Is it possible to make a "ballpark estimate" of how much the taxes will be on a piece of property that I am thinking about buying (or a structure that I might build)?  Yes. The average 2013 tax rate in Snohomish County is about $12.97 per $1,000 of assessed valuation. Rates vary from area to area and from year to year, but multiplying the number of thousands of dollars of price or cost by $12.97 will provide a rough estimate of taxes.   Tax rates ranged from a low of $8.9570 to a high of $16.5483 depending on where you live in the county.

How does Washington State rank in terms of property tax collected per household when compared to other states? Click here to see rankings of property tax collection per household by state.

What tax relief programs are available?  There are several exemption programs and special classifications available that provide tax relief:

For further information about any of these exemptions, contact the Exemption Department at (425) 388-3540.

What tax relief programs are available for senior citizens or disabled persons?  If you own and occupy a residence or mobile home, are now or will be 61 or older by December 31 of this year OR are retired because of disability you may qualify for an exemption and/or a reduction on next year's property tax. The total combined, gross household income limit (including social security and/or disability payments) is $35,000 or less. For determining eligibility we must use your total combined income, which is your income from ANY source and is not the same as "taxable income" used for federal income tax purposes.

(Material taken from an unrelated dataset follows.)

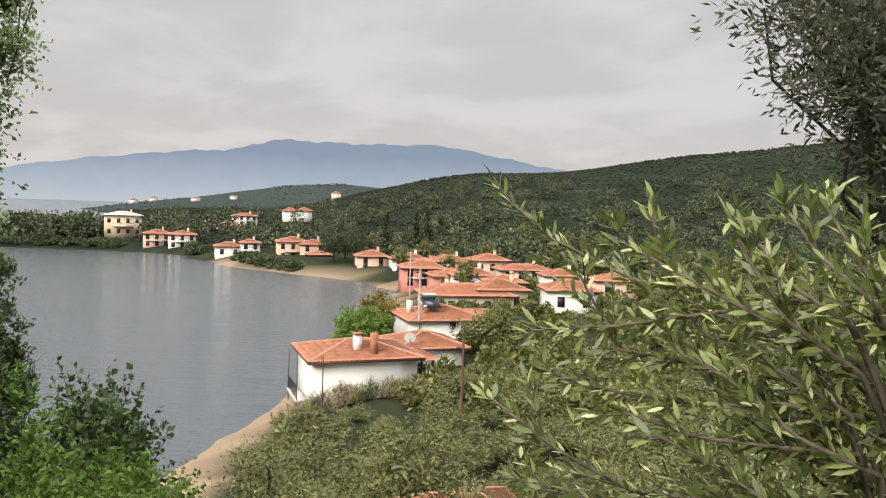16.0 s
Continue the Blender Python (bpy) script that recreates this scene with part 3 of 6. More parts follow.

A full tax deferral program (which is separate from the exemption program) is also available for qualifying senior citizens and disabled persons. The total combined, gross household annual income limit for the Senior Citizen/Disabled Persons Deferral program is $40,000. This program creates a lien against your property as you are deferring to the State of Washington to pay your property taxes. The amount the State pays must be re-paid upon the transfer of ownership of your property.